Vice President for State Fiscal Policy
The part of the federal income tax deduction for state and local taxes (SALT) that’s most valuable to taxpayers in 77 percent of House districts — not just those with relatively high taxes — is the deduction for state and local income or sales taxes. Yet that’s exactly the part of SALT that both the House- and Senate-passed tax bills would eliminate.
The SALT deduction lets taxpayers deduct their state and local income or sales taxes, whichever are greater, and their state and local property taxes. The House and Senate tax bills both fully eliminate SALT deductions for income or sales taxes, and cap the deduction for property taxes at $10,000. And they would put the resulting revenues towards tax rate cuts heavily tilted to the wealthy — a bad deal for most Americans.
Some lawmakers, such as House Majority Leader Kevin McCarthy, have said that restoring part of the income tax deduction is needed to help “fix” the harm to California. But the interactive map below, with data for each House district, makes clear that this is far from just a California issue. The income or sales tax deduction accounts for more than half of the total dollar amount of SALT deductions in 337 House districts (77 percent of all districts), and more than 70 percent of SALT deductions in 102 House districts (23 percent of all districts).
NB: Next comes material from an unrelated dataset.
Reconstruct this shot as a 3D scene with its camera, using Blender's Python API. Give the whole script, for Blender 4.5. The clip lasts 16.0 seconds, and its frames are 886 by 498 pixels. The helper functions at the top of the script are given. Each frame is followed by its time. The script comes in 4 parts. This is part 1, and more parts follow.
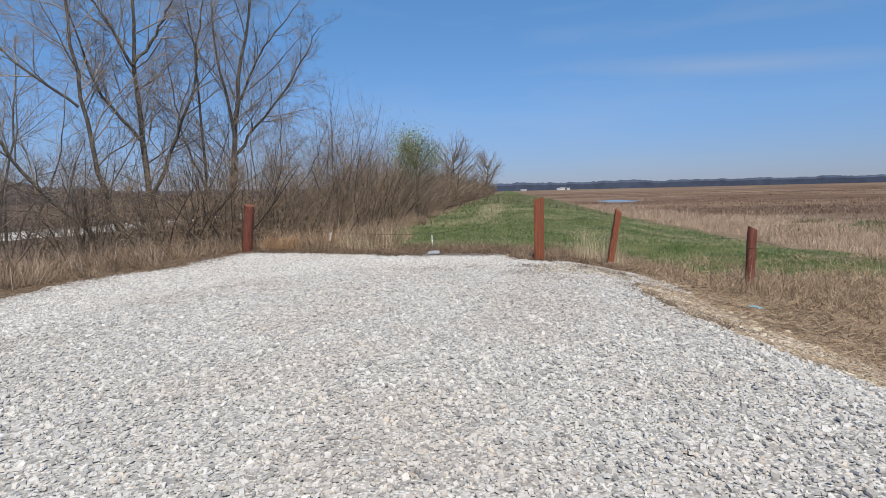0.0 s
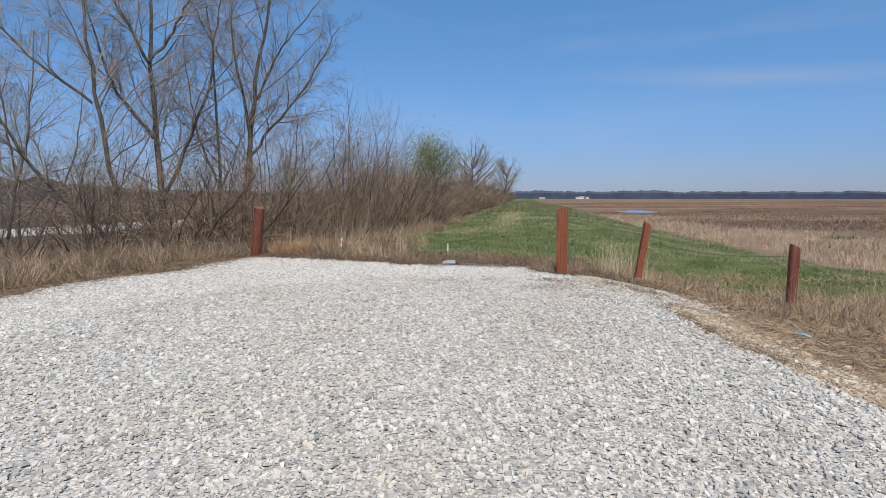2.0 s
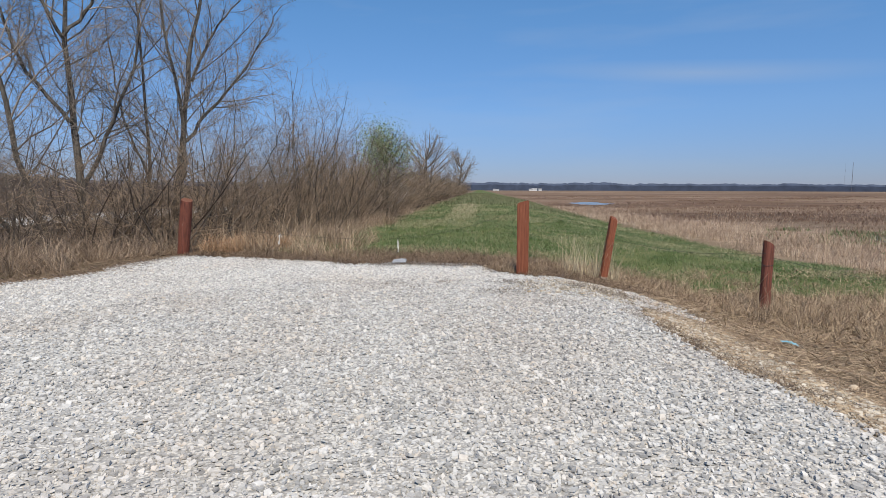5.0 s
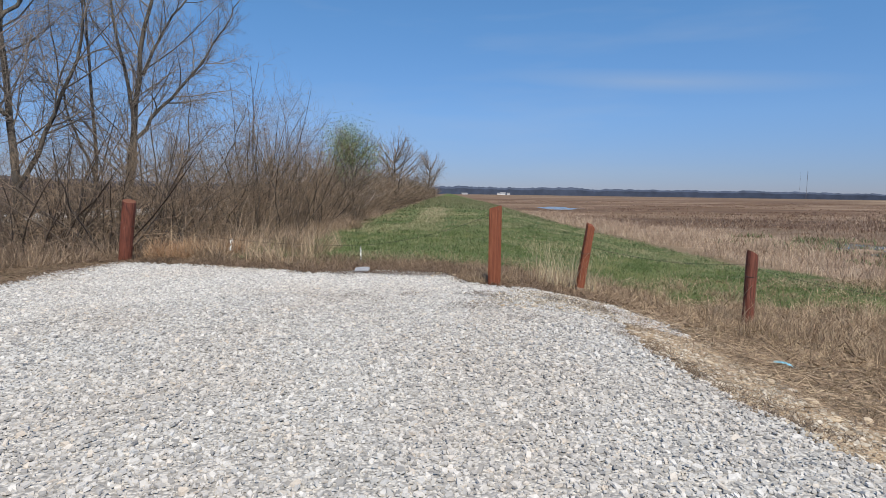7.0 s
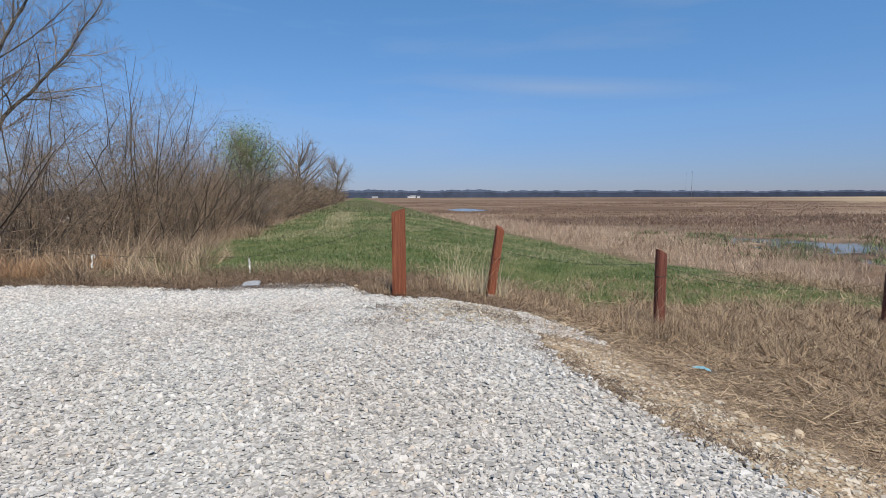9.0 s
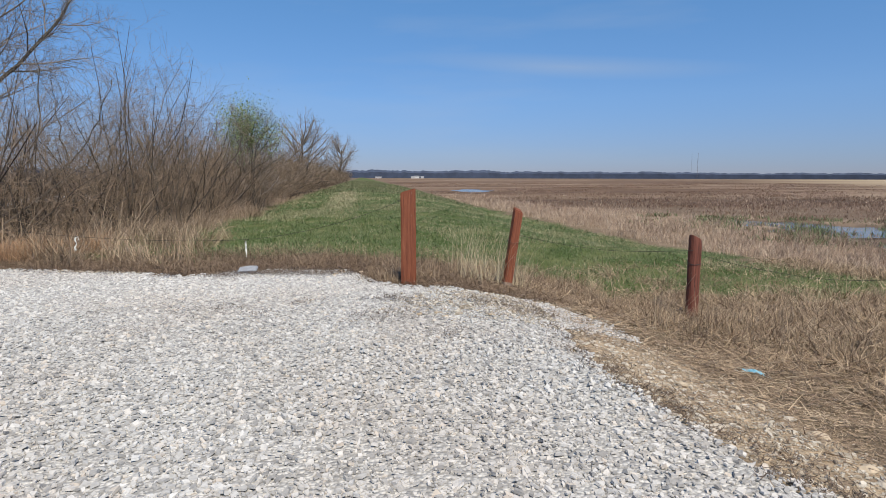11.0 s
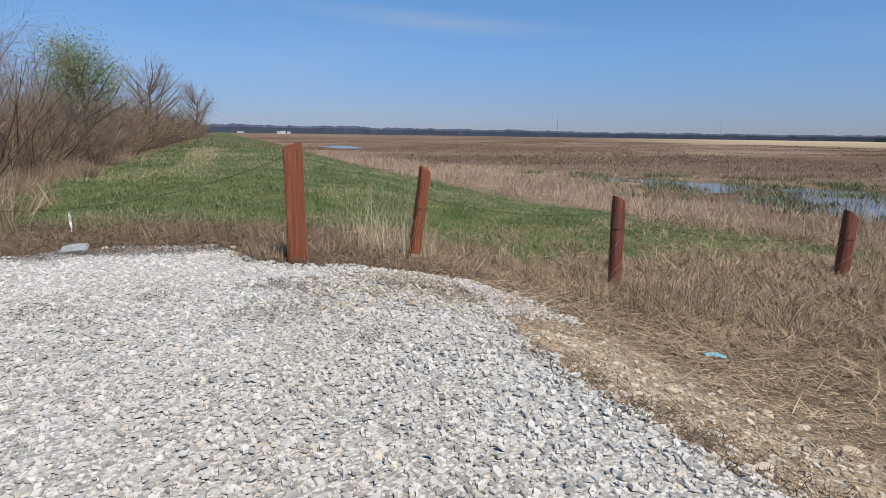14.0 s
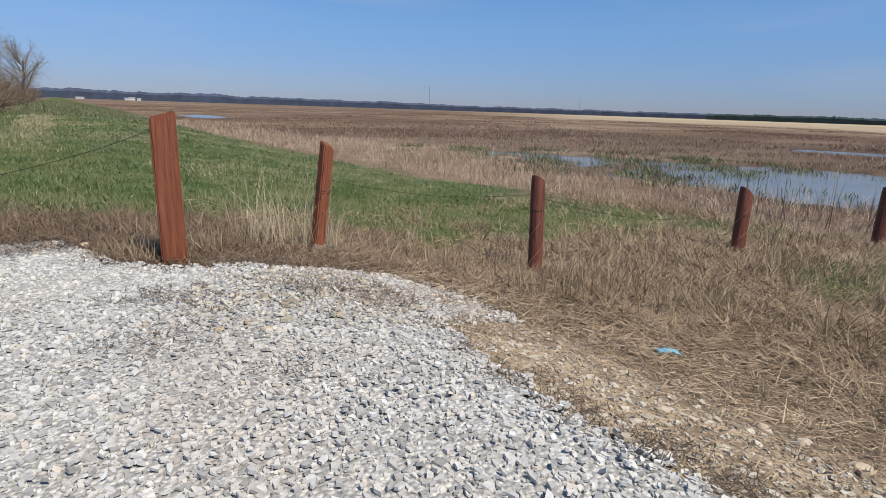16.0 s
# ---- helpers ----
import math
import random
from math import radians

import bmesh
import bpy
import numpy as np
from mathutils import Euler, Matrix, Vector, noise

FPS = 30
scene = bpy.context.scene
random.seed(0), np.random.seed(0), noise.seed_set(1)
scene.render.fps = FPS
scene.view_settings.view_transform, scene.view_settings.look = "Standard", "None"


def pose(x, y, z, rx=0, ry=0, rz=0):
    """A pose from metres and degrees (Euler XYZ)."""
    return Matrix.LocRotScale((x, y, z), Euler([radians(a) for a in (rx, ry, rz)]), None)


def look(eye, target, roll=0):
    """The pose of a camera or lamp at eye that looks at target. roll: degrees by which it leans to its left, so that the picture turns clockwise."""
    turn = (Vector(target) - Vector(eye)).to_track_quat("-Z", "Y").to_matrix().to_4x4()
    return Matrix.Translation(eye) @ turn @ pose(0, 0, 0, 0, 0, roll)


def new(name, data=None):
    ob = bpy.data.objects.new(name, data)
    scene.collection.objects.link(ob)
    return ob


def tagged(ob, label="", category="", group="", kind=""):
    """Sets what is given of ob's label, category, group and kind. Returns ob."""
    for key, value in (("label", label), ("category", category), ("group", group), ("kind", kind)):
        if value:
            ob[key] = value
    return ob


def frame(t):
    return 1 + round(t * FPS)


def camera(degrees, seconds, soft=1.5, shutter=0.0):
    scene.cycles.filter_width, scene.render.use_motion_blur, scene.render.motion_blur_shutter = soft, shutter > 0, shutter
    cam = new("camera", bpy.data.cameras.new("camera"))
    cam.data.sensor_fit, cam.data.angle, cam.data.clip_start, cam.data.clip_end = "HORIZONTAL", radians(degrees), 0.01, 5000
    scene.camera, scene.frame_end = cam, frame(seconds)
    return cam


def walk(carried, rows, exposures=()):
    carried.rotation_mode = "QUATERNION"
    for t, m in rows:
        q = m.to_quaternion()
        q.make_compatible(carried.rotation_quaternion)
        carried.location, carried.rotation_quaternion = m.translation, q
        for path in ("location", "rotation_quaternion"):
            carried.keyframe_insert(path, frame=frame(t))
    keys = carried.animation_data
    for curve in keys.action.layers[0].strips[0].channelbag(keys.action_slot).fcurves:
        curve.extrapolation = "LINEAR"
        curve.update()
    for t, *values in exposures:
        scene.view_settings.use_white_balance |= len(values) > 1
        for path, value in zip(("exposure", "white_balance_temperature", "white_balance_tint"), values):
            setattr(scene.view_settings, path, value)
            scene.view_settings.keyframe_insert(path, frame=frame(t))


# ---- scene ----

(Our state-by-state interactive map here shows that the income or sales tax deduction accounts for more than half of the total dollar amount of SALT deductions in 41 states, and more than 70 percent of SALT deductions in 16 states.)
As we’ve explained, retaining a limited SALT deduction for property taxes does little to protect state budgets from the strain that fully repealing SALT would produce. Thus, eliminating the income or sales tax deduction would likely lead over time to cuts in state funding for schools, health care, and other services on which middle- and lower-income families rely.